# Task to complete:
Give a verbatim copy of the lines below, minus the pictures.

* begin *

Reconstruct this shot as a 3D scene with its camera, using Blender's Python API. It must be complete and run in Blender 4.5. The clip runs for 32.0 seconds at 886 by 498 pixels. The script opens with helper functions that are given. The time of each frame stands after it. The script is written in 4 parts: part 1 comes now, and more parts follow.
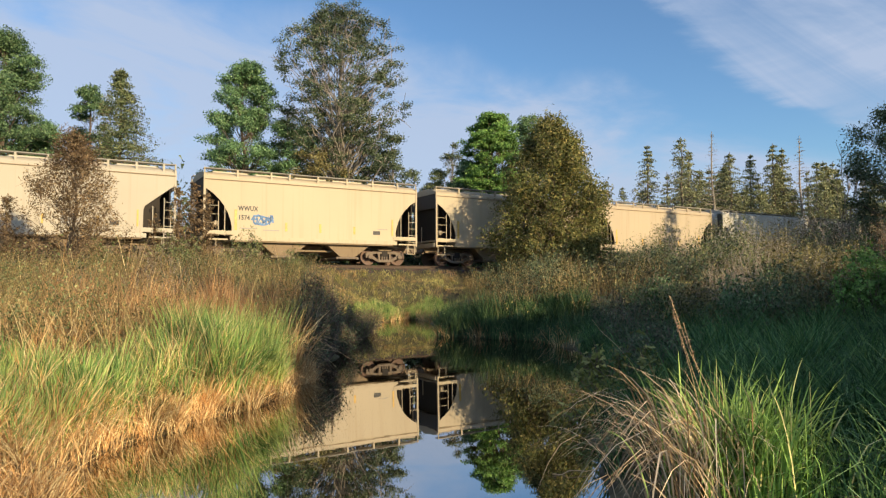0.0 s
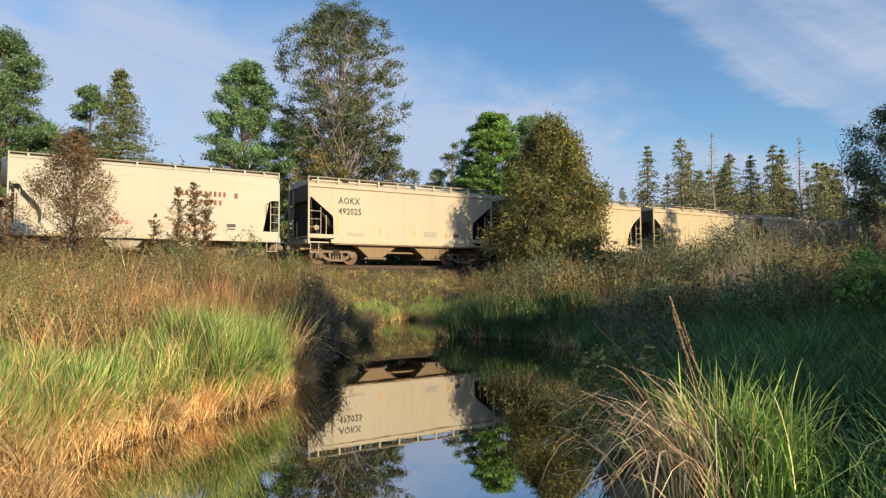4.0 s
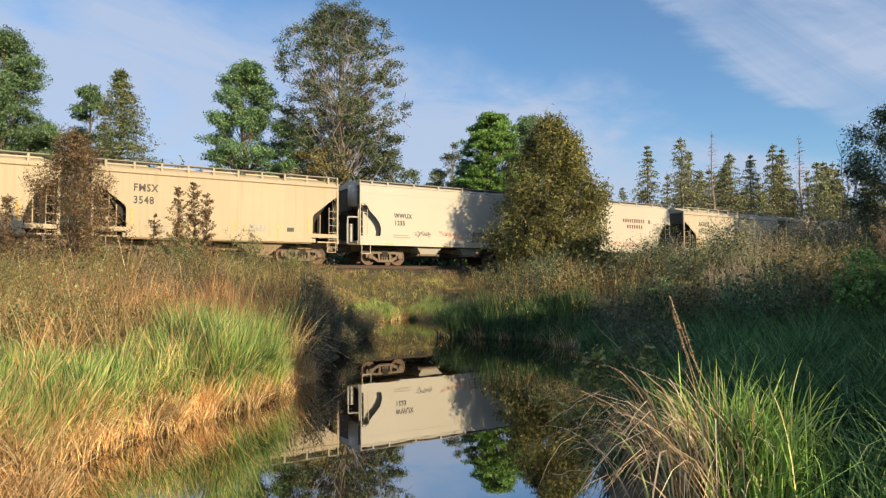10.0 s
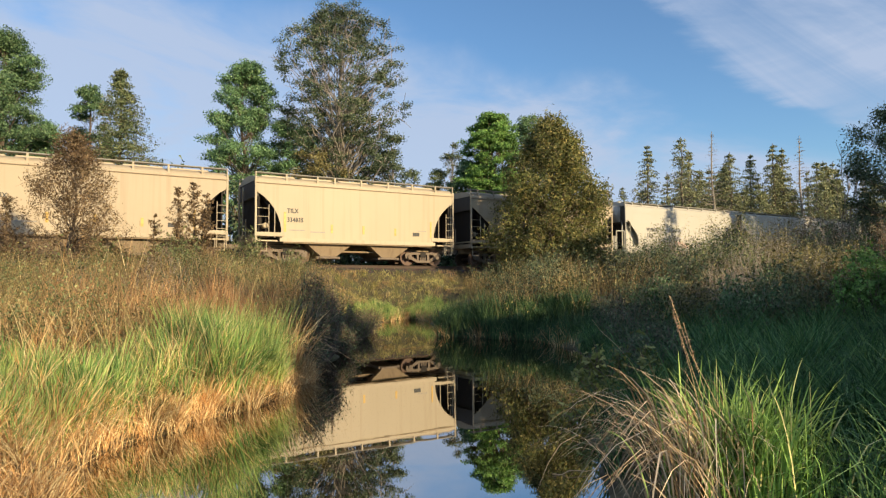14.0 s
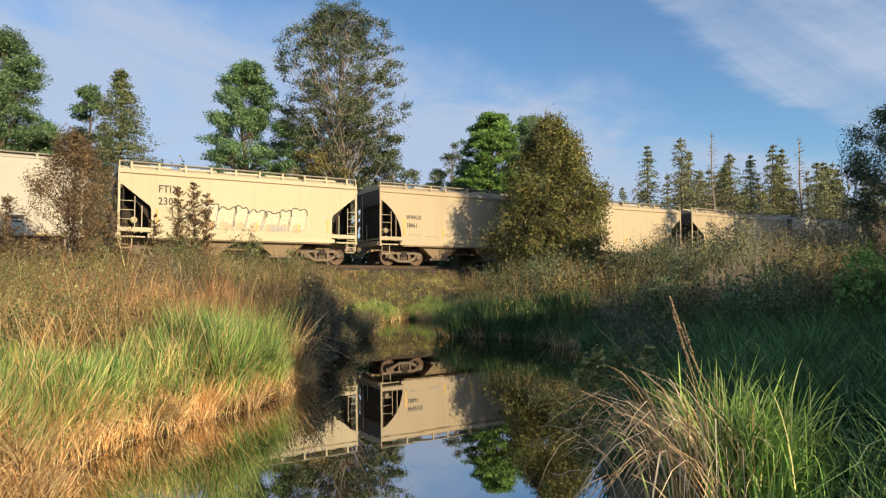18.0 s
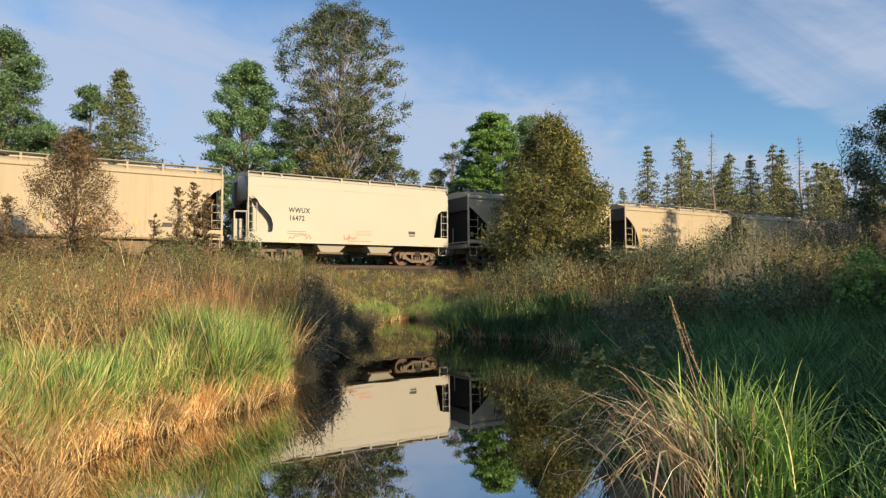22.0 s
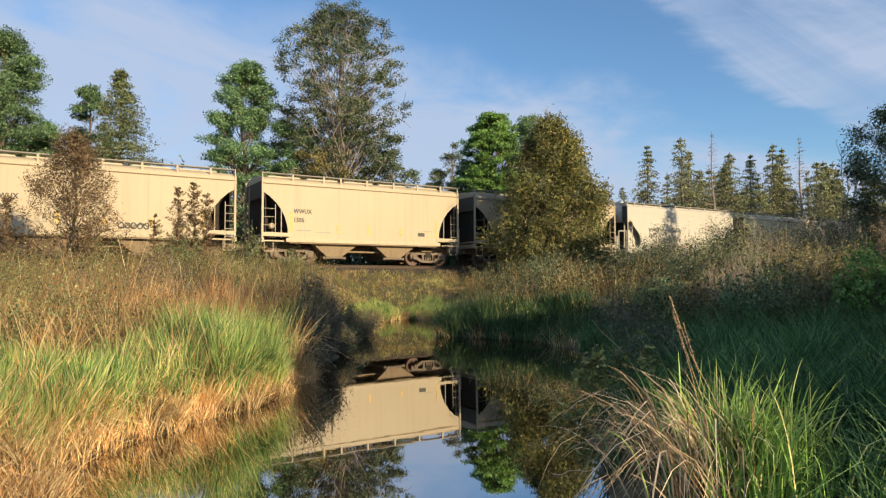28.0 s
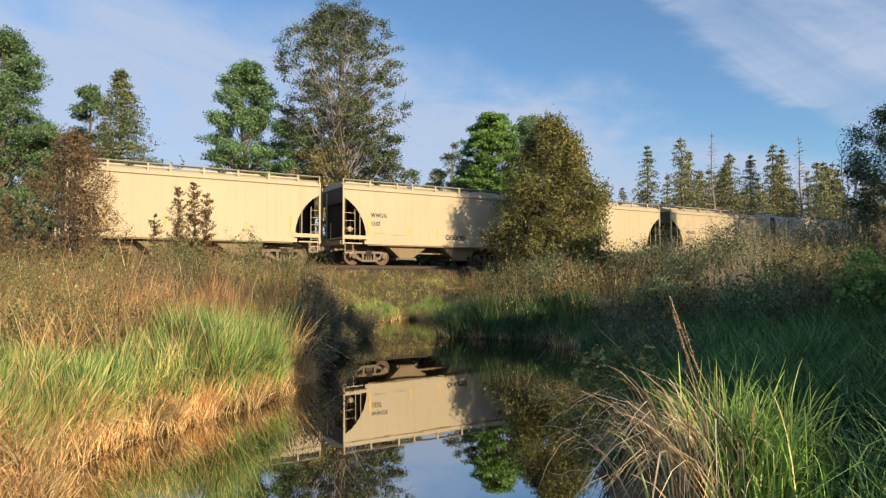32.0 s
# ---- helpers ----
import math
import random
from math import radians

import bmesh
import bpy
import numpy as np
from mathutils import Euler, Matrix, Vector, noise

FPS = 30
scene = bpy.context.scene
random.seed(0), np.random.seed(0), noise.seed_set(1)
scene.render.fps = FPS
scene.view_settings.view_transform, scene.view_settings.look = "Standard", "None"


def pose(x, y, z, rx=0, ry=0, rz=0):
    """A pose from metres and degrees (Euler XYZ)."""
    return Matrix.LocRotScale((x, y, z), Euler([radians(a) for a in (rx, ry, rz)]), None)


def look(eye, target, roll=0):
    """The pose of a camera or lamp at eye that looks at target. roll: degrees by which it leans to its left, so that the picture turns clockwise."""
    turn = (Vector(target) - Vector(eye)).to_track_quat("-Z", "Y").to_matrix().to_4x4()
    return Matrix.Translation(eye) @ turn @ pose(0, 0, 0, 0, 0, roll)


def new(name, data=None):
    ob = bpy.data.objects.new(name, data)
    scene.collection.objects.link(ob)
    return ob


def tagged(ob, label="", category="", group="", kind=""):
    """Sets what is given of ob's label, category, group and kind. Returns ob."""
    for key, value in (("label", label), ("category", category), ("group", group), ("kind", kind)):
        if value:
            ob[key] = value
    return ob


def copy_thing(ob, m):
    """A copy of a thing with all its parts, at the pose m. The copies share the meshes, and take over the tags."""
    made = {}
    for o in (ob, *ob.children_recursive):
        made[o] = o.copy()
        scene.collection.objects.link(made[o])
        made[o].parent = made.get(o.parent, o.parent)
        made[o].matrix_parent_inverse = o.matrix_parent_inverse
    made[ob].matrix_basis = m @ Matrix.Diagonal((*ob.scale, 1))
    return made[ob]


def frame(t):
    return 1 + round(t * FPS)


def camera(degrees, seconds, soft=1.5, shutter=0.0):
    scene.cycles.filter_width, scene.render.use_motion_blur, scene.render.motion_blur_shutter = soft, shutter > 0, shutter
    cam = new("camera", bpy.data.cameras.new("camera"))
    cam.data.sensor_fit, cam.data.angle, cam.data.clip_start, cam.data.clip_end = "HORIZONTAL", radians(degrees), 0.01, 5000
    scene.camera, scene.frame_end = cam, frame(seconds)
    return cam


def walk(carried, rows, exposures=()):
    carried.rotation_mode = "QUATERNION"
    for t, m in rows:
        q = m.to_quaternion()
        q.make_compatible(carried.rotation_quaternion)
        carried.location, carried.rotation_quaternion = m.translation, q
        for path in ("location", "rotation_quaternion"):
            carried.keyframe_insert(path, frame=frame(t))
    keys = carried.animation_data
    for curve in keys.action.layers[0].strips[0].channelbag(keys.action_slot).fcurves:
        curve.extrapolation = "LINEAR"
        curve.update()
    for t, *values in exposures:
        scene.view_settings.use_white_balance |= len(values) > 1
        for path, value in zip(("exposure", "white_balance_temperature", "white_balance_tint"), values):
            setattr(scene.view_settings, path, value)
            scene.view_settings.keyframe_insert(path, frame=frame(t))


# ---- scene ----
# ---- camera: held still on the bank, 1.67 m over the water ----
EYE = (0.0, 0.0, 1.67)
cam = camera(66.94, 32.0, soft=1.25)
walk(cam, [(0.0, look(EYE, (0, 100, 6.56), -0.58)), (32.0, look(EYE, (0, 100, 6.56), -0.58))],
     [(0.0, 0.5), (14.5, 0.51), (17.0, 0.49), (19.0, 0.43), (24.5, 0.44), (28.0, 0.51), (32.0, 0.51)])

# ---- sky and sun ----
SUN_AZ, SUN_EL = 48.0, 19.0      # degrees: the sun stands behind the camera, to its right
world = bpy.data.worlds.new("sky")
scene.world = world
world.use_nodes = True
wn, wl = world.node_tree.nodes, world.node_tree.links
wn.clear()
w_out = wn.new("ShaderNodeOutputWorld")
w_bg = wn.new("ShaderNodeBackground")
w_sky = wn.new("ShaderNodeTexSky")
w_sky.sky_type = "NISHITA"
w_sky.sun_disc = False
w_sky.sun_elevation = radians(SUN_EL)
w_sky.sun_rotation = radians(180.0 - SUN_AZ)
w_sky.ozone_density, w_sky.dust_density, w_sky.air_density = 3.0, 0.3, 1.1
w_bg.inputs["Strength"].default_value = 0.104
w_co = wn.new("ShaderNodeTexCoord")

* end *

# Expected output:
Reconstruct this shot as a 3D scene with its camera, using Blender's Python API. It must be complete and run in Blender 4.5. The clip runs for 32.0 seconds at 886 by 498 pixels. The script opens with helper functions that are given. The time of each frame stands after it. The script is written in 4 parts: part 1 comes now, and more parts follow.
0.0 s
4.0 s
10.0 s
14.0 s
18.0 s
22.0 s
28.0 s
32.0 s
# ---- helpers ----
import math
import random
from math import radians

import bmesh
import bpy
import numpy as np
from mathutils import Euler, Matrix, Vector, noise

FPS = 30
scene = bpy.context.scene
random.seed(0), np.random.seed(0), noise.seed_set(1)
scene.render.fps = FPS
scene.view_settings.view_transform, scene.view_settings.look = "Standard", "None"


def pose(x, y, z, rx=0, ry=0, rz=0):
    """A pose from metres and degrees (Euler XYZ)."""
    return Matrix.LocRotScale((x, y, z), Euler([radians(a) for a in (rx, ry, rz)]), None)


def look(eye, target, roll=0):
    """The pose of a camera or lamp at eye that looks at target. roll: degrees by which it leans to its left, so that the picture turns clockwise."""
    turn = (Vector(target) - Vector(eye)).to_track_quat("-Z", "Y").to_matrix().to_4x4()
    return Matrix.Translation(eye) @ turn @ pose(0, 0, 0, 0, 0, roll)


def new(name, data=None):
    ob = bpy.data.objects.new(name, data)
    scene.collection.objects.link(ob)
    return ob


def tagged(ob, label="", category="", group="", kind=""):
    """Sets what is given of ob's label, category, group and kind. Returns ob."""
    for key, value in (("label", label), ("category", category), ("group", group), ("kind", kind)):
        if value:
            ob[key] = value
    return ob


def copy_thing(ob, m):
    """A copy of a thing with all its parts, at the pose m. The copies share the meshes, and take over the tags."""
    made = {}
    for o in (ob, *ob.children_recursive):
        made[o] = o.copy()
        scene.collection.objects.link(made[o])
        made[o].parent = made.get(o.parent, o.parent)
        made[o].matrix_parent_inverse = o.matrix_parent_inverse
    made[ob].matrix_basis = m @ Matrix.Diagonal((*ob.scale, 1))
    return made[ob]


def frame(t):
    return 1 + round(t * FPS)


def camera(degrees, seconds, soft=1.5, shutter=0.0):
    scene.cycles.filter_width, scene.render.use_motion_blur, scene.render.motion_blur_shutter = soft, shutter > 0, shutter
    cam = new("camera", bpy.data.cameras.new("camera"))
    cam.data.sensor_fit, cam.data.angle, cam.data.clip_start, cam.data.clip_end = "HORIZONTAL", radians(degrees), 0.01, 5000
    scene.camera, scene.frame_end = cam, frame(seconds)
    return cam


def walk(carried, rows, exposures=()):
    carried.rotation_mode = "QUATERNION"
    for t, m in rows:
        q = m.to_quaternion()
        q.make_compatible(carried.rotation_quaternion)
        carried.location, carried.rotation_quaternion = m.translation, q
        for path in ("location", "rotation_quaternion"):
            carried.keyframe_insert(path, frame=frame(t))
    keys = carried.animation_data
    for curve in keys.action.layers[0].strips[0].channelbag(keys.action_slot).fcurves:
        curve.extrapolation = "LINEAR"
        curve.update()
    for t, *values in exposures:
        scene.view_settings.use_white_balance |= len(values) > 1
        for path, value in zip(("exposure", "white_balance_temperature", "white_balance_tint"), values):
            setattr(scene.view_settings, path, value)
            scene.view_settings.keyframe_insert(path, frame=frame(t))


# ---- scene ----
# ---- camera: held still on the bank, 1.67 m over the water ----
EYE = (0.0, 0.0, 1.67)
cam = camera(66.94, 32.0, soft=1.25)
walk(cam, [(0.0, look(EYE, (0, 100, 6.56), -0.58)), (32.0, look(EYE, (0, 100, 6.56), -0.58))],
     [(0.0, 0.5), (14.5, 0.51), (17.0, 0.49), (19.0, 0.43), (24.5, 0.44), (28.0, 0.51), (32.0, 0.51)])

# ---- sky and sun ----
SUN_AZ, SUN_EL = 48.0, 19.0      # degrees: the sun stands behind the camera, to its right
world = bpy.data.worlds.new("sky")
scene.world = world
world.use_nodes = True
wn, wl = world.node_tree.nodes, world.node_tree.links
wn.clear()
w_out = wn.new("ShaderNodeOutputWorld")
w_bg = wn.new("ShaderNodeBackground")
w_sky = wn.new("ShaderNodeTexSky")
w_sky.sky_type = "NISHITA"
w_sky.sun_disc = False
w_sky.sun_elevation = radians(SUN_EL)
w_sky.sun_rotation = radians(180.0 - SUN_AZ)
w_sky.ozone_density, w_sky.dust_density, w_sky.air_density = 3.0, 0.3, 1.1
w_bg.inputs["Strength"].default_value = 0.104
w_co = wn.new("ShaderNodeTexCoord")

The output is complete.